Het duurt even voordat Stephen King al zijn schaakstukken op het bord heeft gezet. Pas als Morris Bellamy vrij komt en Bill Hodges ten tonele verschijnt, komt het verhaal lekker op stoom. Een echte nagelbijtend spannende King wordt het echter niet. Het boek leest meer als een lekker lopende actiethriller, zonder de gebruikelijke stijlelementen van King. Verwacht hier geen psychologische terreur, melancholische beschouwingen of allerlei verwijzingen naar de huidige popcultuur. Even denk je dat King een interessante boom op gaat zetten over de waarde van literatuur en de rol van de jeugd hierin, maar dat wordt eigenlijk verder niet echt uitgewerkt. Gelukkig heeft King met Bill en zijn team aansprekende en menselijke hoofdpersonen gecreëerd, die ons als lezer na aan het hart staan.

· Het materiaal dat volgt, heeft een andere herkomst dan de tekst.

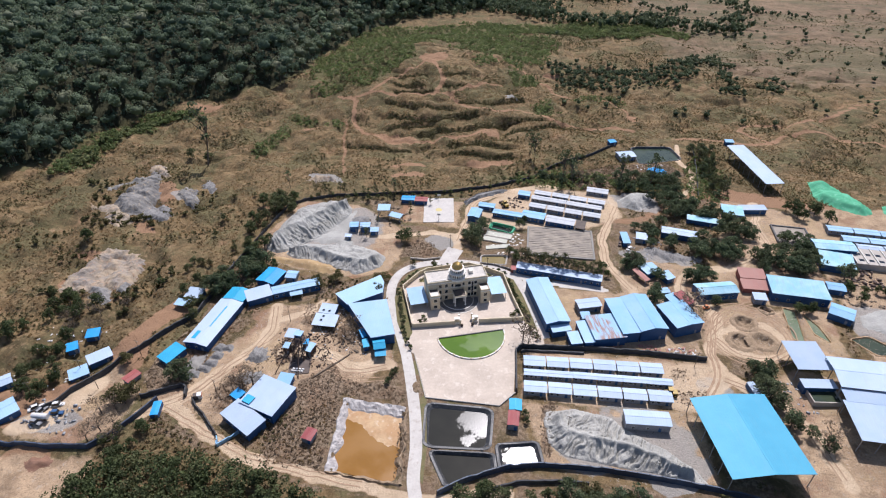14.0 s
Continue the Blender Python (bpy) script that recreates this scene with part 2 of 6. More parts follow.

Morris Bellamy is een lekker vet aangezette schurk, die geen grijze kanten heeft, maar gewoon lekker zwart is. Door zijn onvoorspelbaarheid is hij een vijand die bovendien indruk achterlaat. Aan het einde van het boek vraag je je af in hoeverre King zelf met dit soort stalkers te maken heeft gehad. Je wenst dit soort 'fans' toch aan geen enkele schrijver toe.